GIVEN REQUEST — Print the listing as it stands, omitting all images.

━━━

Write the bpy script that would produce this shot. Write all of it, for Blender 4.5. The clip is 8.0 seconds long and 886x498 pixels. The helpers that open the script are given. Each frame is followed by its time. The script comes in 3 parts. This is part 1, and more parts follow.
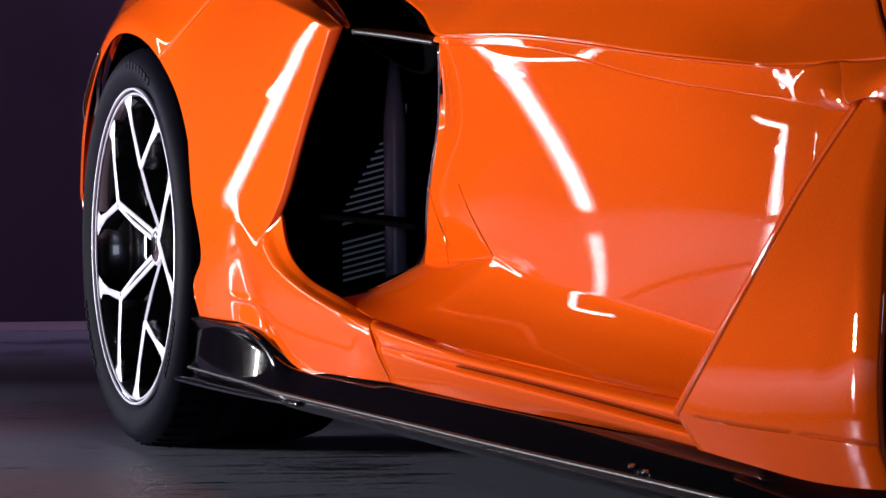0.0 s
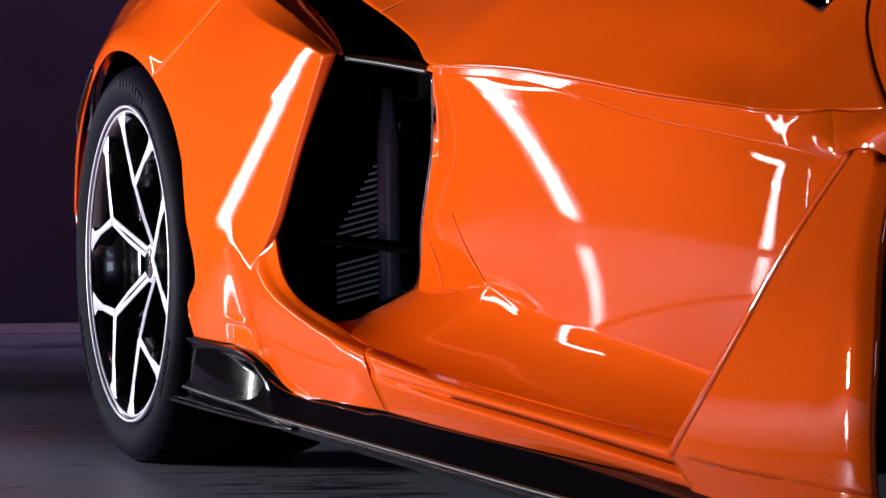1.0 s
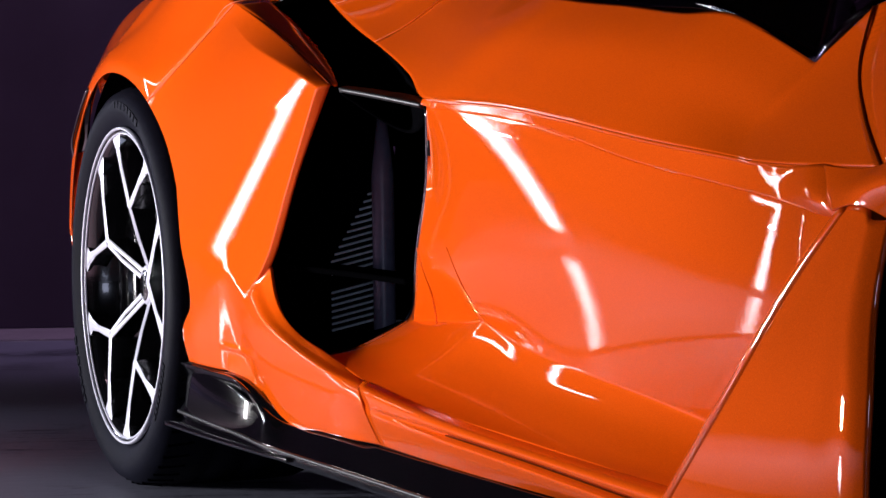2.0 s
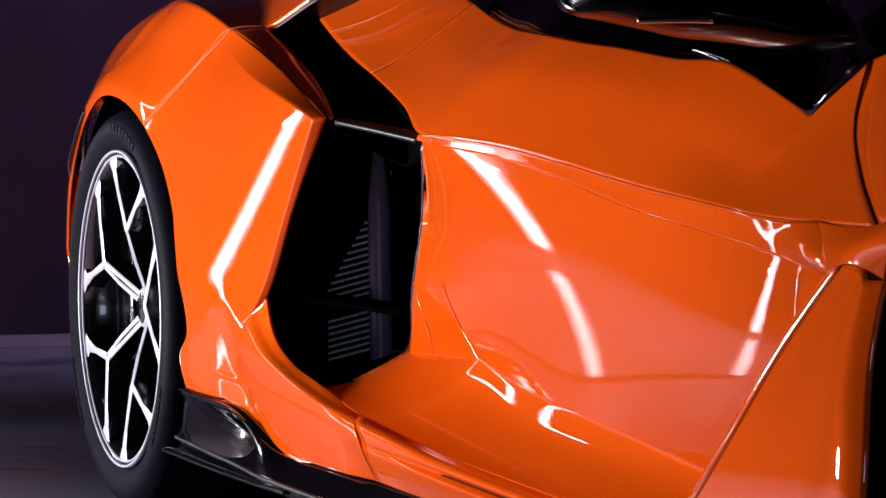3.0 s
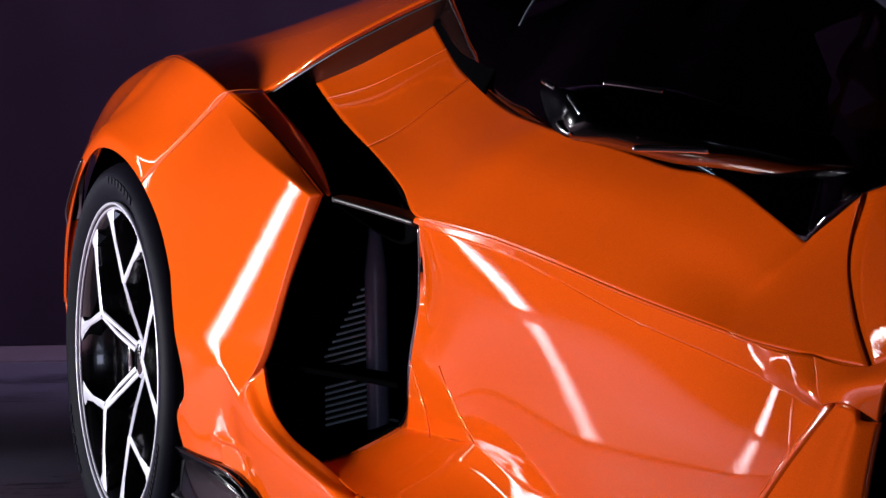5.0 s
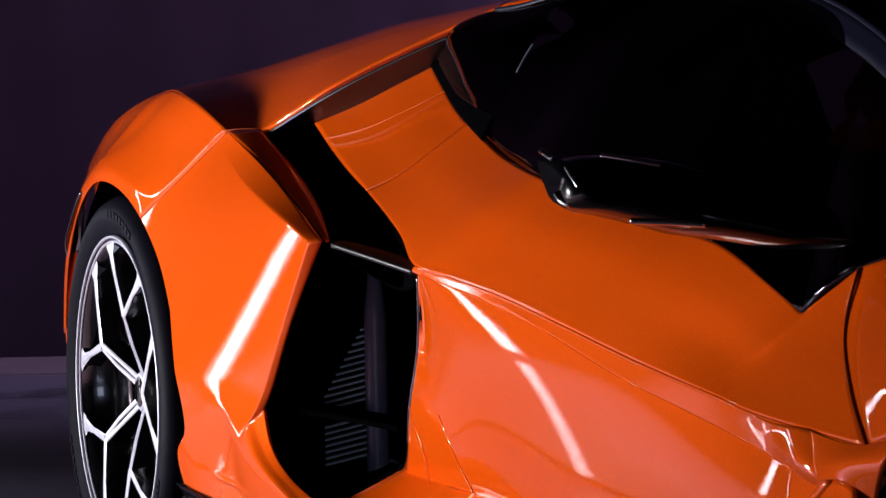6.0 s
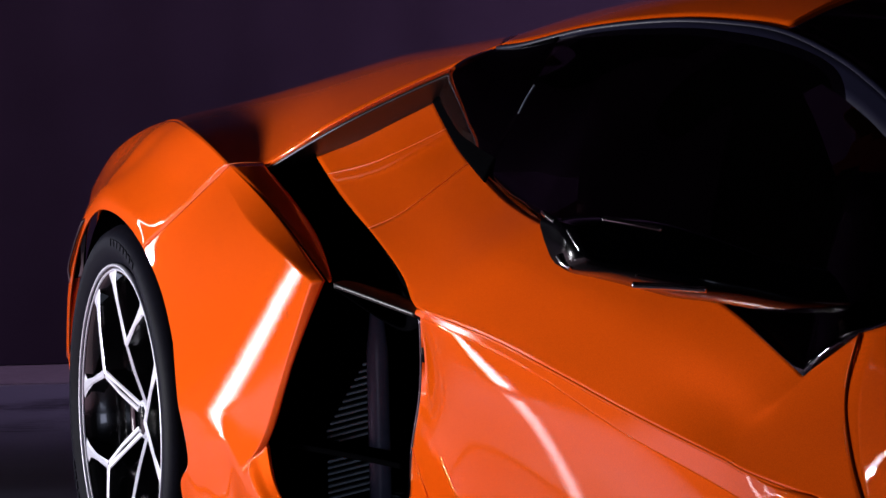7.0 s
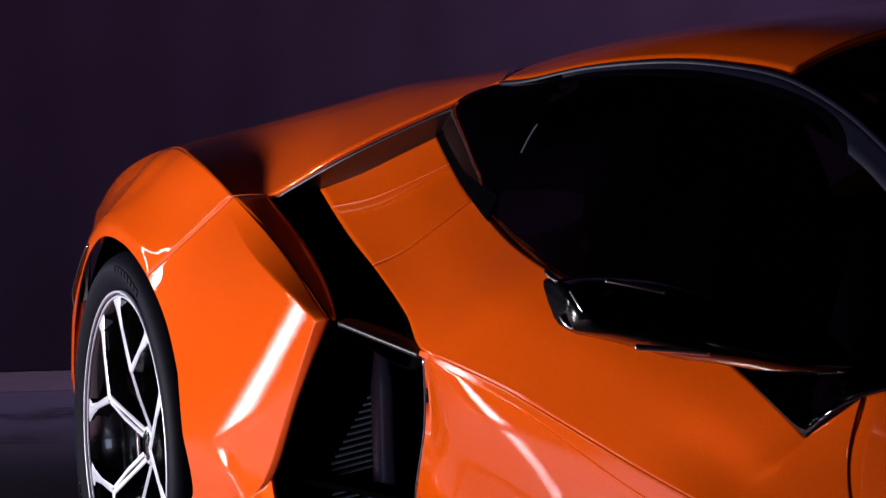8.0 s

━━━

OUTPUT —
Write the bpy script that would produce this shot. Write all of it, for Blender 4.5. The clip is 8.0 seconds long and 886x498 pixels. The helpers that open the script are given. Each frame is followed by its time. The script comes in 3 parts. This is part 1, and more parts follow.
0.0 s
1.0 s
2.0 s
3.0 s
5.0 s
6.0 s
7.0 s
8.0 s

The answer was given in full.